### Task input
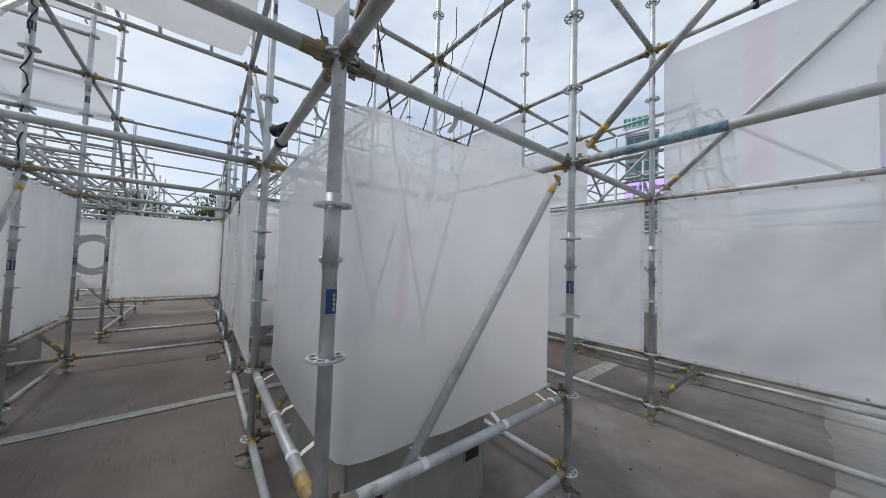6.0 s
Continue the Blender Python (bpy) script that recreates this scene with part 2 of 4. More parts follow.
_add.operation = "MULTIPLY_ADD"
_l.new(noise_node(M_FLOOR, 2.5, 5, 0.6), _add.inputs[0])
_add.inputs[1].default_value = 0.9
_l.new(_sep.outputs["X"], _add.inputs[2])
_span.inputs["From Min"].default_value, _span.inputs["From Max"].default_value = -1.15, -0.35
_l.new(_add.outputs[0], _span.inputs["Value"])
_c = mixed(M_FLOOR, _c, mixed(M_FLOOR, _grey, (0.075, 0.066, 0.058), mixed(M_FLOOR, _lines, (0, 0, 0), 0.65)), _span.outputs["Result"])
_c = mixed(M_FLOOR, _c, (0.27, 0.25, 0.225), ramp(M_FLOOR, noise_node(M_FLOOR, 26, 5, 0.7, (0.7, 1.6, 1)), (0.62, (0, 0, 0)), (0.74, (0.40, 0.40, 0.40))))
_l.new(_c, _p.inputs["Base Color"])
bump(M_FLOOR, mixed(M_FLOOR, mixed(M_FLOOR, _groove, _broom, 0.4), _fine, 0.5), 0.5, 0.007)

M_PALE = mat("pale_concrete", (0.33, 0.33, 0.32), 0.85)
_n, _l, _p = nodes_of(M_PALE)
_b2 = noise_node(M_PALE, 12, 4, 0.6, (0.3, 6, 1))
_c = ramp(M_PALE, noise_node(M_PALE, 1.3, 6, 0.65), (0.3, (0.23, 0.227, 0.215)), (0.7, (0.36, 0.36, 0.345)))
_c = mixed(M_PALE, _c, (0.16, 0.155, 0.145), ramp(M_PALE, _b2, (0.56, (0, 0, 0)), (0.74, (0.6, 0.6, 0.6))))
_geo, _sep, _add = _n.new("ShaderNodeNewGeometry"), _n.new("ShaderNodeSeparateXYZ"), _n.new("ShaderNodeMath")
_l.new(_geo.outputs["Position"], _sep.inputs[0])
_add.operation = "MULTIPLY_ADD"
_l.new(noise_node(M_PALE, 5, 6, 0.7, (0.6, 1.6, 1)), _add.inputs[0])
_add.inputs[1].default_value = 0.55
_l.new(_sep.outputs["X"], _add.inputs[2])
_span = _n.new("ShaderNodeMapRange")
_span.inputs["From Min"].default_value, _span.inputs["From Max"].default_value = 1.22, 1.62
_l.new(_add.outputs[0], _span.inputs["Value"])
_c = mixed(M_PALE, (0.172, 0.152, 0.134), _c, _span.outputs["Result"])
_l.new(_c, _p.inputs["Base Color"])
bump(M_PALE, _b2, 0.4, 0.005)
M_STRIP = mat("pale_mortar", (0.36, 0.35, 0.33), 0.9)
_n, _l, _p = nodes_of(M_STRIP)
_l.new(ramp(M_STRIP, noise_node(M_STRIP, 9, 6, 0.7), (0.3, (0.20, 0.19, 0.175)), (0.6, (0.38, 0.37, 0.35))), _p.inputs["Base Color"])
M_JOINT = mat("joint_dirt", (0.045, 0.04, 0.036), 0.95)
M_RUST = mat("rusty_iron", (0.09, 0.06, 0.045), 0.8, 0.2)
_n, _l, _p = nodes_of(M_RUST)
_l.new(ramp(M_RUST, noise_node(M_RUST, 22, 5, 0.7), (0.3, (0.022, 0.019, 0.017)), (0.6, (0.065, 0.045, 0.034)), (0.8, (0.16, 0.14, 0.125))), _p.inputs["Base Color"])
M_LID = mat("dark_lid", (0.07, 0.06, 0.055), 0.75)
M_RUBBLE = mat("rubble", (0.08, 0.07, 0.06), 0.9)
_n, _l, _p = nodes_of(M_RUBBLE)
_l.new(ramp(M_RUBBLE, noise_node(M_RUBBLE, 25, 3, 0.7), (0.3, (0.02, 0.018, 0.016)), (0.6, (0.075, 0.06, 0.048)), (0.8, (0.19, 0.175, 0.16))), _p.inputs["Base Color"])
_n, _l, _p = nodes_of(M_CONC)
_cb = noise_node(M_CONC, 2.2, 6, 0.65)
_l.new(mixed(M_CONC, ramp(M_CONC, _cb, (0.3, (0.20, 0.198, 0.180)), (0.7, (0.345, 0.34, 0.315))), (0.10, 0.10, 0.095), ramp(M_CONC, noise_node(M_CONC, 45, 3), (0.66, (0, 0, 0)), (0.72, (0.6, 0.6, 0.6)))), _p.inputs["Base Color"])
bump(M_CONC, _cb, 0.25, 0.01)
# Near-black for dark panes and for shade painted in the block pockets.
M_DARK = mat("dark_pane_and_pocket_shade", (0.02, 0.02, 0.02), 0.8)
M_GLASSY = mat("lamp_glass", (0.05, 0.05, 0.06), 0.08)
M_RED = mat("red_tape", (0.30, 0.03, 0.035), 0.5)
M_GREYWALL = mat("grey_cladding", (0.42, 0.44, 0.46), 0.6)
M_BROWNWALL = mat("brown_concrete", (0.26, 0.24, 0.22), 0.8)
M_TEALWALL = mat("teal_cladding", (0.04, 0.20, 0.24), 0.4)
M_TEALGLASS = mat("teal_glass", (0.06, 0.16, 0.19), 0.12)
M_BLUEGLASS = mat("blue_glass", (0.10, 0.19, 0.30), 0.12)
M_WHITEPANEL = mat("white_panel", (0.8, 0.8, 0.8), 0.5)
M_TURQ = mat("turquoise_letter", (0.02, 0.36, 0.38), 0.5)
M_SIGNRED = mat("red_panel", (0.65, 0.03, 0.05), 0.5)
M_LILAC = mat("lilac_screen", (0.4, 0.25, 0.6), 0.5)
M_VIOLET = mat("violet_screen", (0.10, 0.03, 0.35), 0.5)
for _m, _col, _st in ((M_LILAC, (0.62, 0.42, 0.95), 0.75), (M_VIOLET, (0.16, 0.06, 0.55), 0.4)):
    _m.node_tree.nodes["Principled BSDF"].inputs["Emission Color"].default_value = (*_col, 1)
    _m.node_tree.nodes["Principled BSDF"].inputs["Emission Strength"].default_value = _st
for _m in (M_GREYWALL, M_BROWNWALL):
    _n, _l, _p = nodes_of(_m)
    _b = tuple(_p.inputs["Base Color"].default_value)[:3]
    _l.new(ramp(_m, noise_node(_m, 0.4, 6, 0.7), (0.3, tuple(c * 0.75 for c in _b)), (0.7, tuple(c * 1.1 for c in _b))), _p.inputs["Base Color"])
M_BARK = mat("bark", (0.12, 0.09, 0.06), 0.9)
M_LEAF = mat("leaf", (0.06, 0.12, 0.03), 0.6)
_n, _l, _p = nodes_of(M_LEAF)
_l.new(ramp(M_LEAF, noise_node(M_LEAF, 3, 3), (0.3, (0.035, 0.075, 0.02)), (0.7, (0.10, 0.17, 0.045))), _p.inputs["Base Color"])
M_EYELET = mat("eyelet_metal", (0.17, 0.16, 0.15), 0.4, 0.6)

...

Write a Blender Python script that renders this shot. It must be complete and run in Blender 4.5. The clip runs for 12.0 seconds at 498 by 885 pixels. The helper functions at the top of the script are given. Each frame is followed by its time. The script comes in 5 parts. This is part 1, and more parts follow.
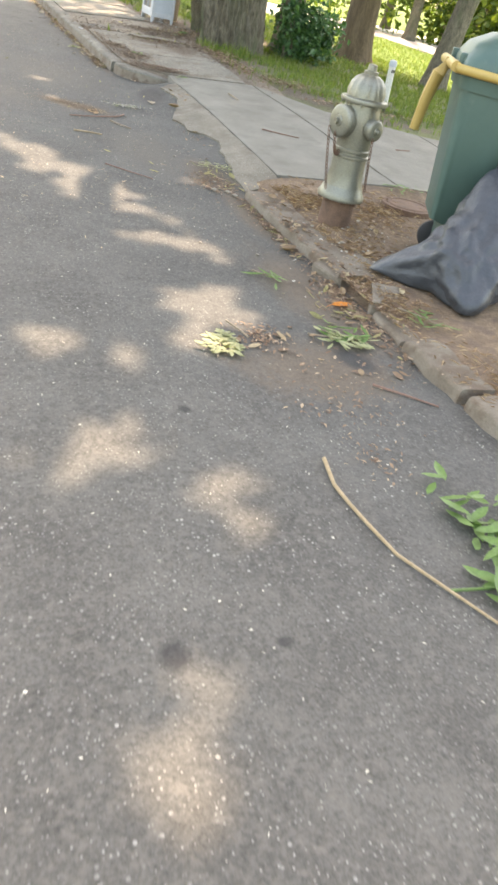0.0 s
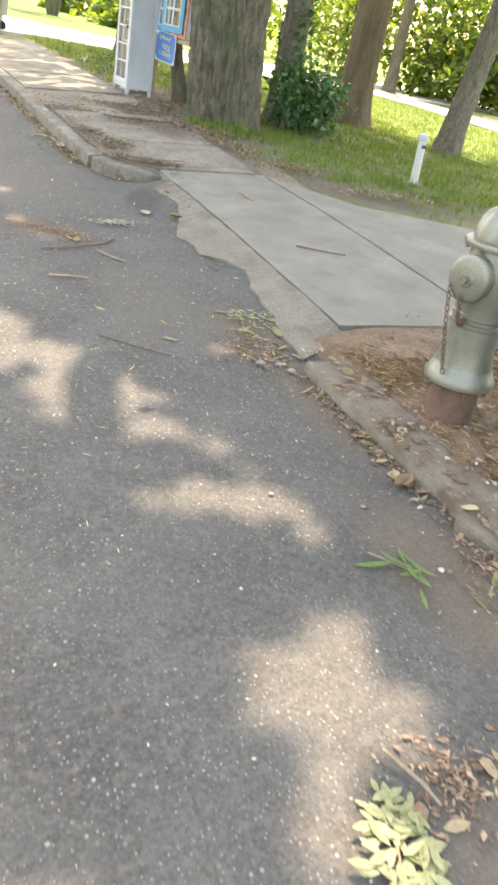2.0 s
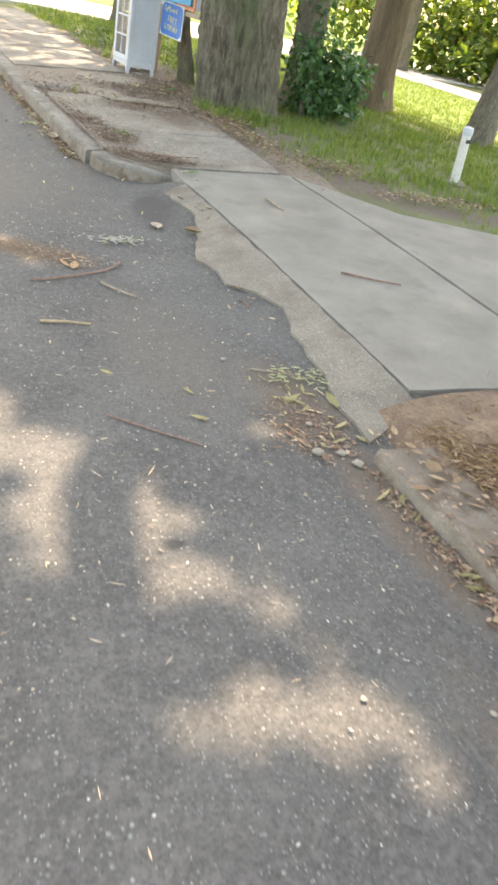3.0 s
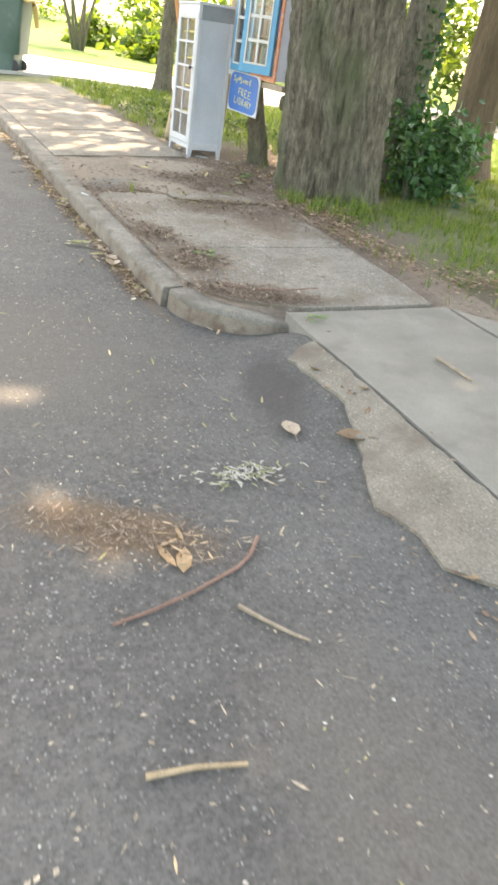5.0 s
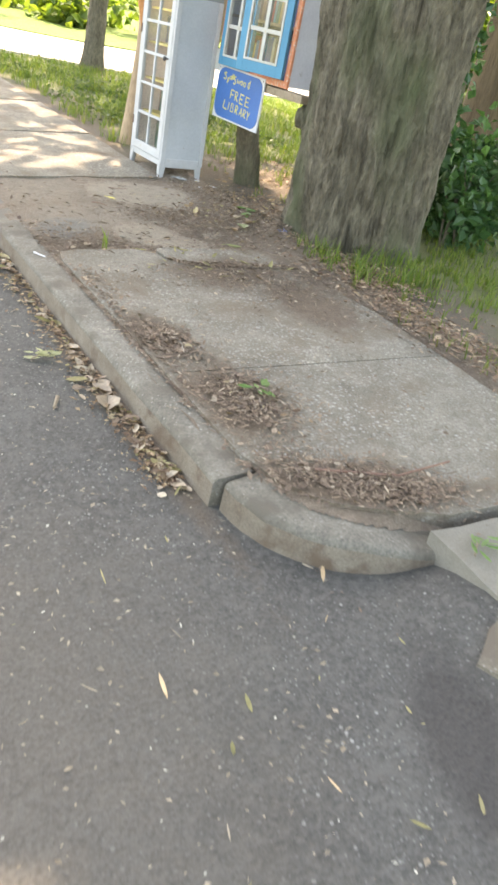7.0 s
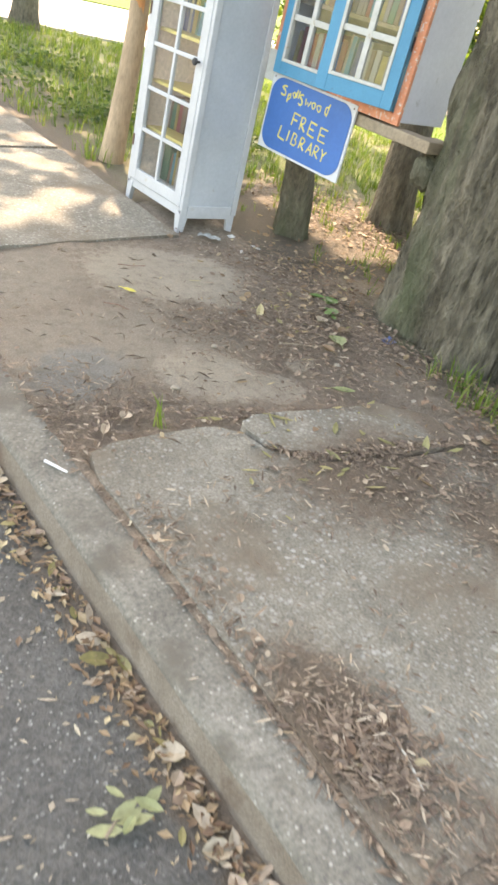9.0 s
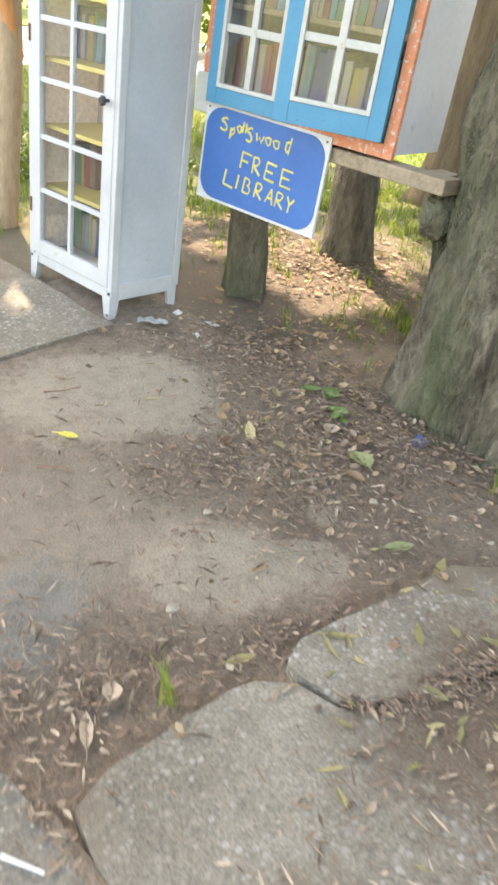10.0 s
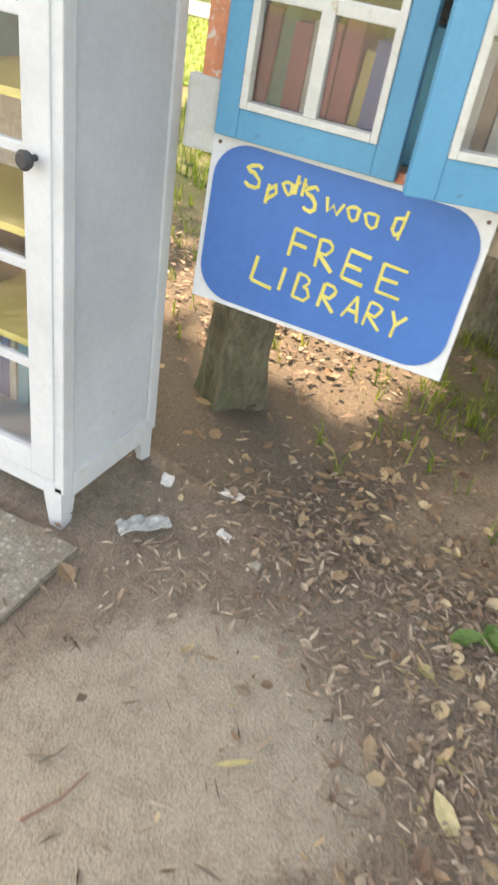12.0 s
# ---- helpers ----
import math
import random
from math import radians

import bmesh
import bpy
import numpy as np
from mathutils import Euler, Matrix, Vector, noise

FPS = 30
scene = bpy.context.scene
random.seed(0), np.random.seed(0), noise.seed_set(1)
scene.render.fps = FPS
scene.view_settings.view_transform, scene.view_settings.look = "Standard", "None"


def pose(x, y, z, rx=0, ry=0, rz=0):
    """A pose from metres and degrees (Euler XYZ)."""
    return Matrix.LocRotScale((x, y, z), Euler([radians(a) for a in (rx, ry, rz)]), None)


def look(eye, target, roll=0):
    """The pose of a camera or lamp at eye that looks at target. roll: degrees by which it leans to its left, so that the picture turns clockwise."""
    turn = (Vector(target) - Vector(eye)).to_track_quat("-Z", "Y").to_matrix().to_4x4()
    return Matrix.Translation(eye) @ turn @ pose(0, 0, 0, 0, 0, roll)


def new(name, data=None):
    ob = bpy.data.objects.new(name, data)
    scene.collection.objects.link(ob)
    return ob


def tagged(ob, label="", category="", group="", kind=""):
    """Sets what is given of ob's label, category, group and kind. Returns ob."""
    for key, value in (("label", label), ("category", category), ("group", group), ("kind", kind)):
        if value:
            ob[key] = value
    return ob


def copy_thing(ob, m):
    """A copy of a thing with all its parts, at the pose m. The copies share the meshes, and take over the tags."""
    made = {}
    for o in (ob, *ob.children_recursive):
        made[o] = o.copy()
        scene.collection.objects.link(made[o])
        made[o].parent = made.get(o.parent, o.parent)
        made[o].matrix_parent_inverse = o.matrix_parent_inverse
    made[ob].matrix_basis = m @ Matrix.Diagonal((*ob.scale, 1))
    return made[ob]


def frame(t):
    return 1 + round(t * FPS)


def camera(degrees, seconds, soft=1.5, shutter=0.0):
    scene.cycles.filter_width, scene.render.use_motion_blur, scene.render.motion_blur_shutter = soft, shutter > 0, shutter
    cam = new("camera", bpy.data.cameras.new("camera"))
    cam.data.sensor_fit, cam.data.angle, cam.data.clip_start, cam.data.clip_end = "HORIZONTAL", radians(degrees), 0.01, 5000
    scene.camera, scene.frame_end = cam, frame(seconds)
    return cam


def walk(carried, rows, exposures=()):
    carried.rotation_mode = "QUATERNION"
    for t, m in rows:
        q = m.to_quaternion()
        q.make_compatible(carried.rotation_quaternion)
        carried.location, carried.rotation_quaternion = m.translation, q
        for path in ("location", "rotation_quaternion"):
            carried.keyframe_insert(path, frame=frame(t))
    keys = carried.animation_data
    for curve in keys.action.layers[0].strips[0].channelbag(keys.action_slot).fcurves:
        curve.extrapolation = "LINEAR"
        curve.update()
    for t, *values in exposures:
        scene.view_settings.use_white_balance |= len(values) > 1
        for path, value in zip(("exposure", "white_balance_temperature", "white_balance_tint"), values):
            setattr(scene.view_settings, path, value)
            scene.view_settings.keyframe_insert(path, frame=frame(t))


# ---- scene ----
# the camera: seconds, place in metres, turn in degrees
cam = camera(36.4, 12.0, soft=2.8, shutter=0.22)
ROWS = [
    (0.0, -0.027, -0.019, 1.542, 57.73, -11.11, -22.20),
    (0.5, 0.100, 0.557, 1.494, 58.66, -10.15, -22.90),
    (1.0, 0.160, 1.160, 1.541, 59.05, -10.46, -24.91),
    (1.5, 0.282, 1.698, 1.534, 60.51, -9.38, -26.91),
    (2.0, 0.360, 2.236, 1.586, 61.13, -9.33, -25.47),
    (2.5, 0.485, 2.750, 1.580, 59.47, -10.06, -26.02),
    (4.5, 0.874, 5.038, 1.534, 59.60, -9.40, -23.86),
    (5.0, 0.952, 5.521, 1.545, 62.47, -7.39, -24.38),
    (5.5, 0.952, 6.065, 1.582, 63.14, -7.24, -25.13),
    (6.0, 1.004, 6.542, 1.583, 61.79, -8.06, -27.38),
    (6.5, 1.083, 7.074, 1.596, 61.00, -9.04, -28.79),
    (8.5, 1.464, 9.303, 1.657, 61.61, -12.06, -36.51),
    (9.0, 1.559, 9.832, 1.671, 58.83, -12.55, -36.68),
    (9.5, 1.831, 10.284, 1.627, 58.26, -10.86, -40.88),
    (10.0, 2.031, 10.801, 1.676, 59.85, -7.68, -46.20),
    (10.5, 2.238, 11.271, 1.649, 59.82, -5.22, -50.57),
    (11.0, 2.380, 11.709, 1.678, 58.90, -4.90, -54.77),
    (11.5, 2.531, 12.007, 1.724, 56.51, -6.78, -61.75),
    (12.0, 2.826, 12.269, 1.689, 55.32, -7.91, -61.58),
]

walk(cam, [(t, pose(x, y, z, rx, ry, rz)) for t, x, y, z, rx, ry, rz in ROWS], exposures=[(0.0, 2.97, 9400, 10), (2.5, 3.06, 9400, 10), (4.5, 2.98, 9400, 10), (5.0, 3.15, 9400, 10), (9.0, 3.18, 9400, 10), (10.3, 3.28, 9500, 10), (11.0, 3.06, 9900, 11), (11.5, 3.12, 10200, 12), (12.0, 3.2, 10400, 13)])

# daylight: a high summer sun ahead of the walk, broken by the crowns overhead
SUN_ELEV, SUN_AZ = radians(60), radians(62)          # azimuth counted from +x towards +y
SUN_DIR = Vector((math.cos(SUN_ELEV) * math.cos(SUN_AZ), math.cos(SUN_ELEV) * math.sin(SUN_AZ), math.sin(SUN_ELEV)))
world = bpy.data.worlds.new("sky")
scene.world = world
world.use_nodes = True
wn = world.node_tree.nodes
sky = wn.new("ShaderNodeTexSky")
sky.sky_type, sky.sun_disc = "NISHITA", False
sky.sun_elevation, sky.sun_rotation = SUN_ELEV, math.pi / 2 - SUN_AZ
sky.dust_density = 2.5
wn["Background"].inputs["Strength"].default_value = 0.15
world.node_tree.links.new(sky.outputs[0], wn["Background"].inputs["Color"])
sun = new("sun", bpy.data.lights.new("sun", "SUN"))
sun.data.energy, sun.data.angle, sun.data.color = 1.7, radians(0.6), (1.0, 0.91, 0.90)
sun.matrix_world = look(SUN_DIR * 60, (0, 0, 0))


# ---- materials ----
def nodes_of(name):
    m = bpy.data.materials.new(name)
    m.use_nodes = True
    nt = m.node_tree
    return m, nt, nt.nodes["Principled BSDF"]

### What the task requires
In the listing above, locate the line with "random.seed(0), np.random.seed(0), noise.seed_set(1)" and the line with "turn = (Vector(target)", then extract exactly those lines and every line between them, and nothing more.

### Finished answer
random.seed(0), np.random.seed(0), noise.seed_set(1)
scene.render.fps = FPS
scene.view_settings.view_transform, scene.view_settings.look = "Standard", "None"


def pose(x, y, z, rx=0, ry=0, rz=0):
    """A pose from metres and degrees (Euler XYZ)."""
    return Matrix.LocRotScale((x, y, z), Euler([radians(a) for a in (rx, ry, rz)]), None)


def look(eye, target, roll=0):
    """The pose of a camera or lamp at eye that looks at target. roll: degrees by which it leans to its left, so that the picture turns clockwise."""
    turn = (Vector(target) - Vector(eye)).to_track_quat("-Z", "Y").to_matrix().to_4x4()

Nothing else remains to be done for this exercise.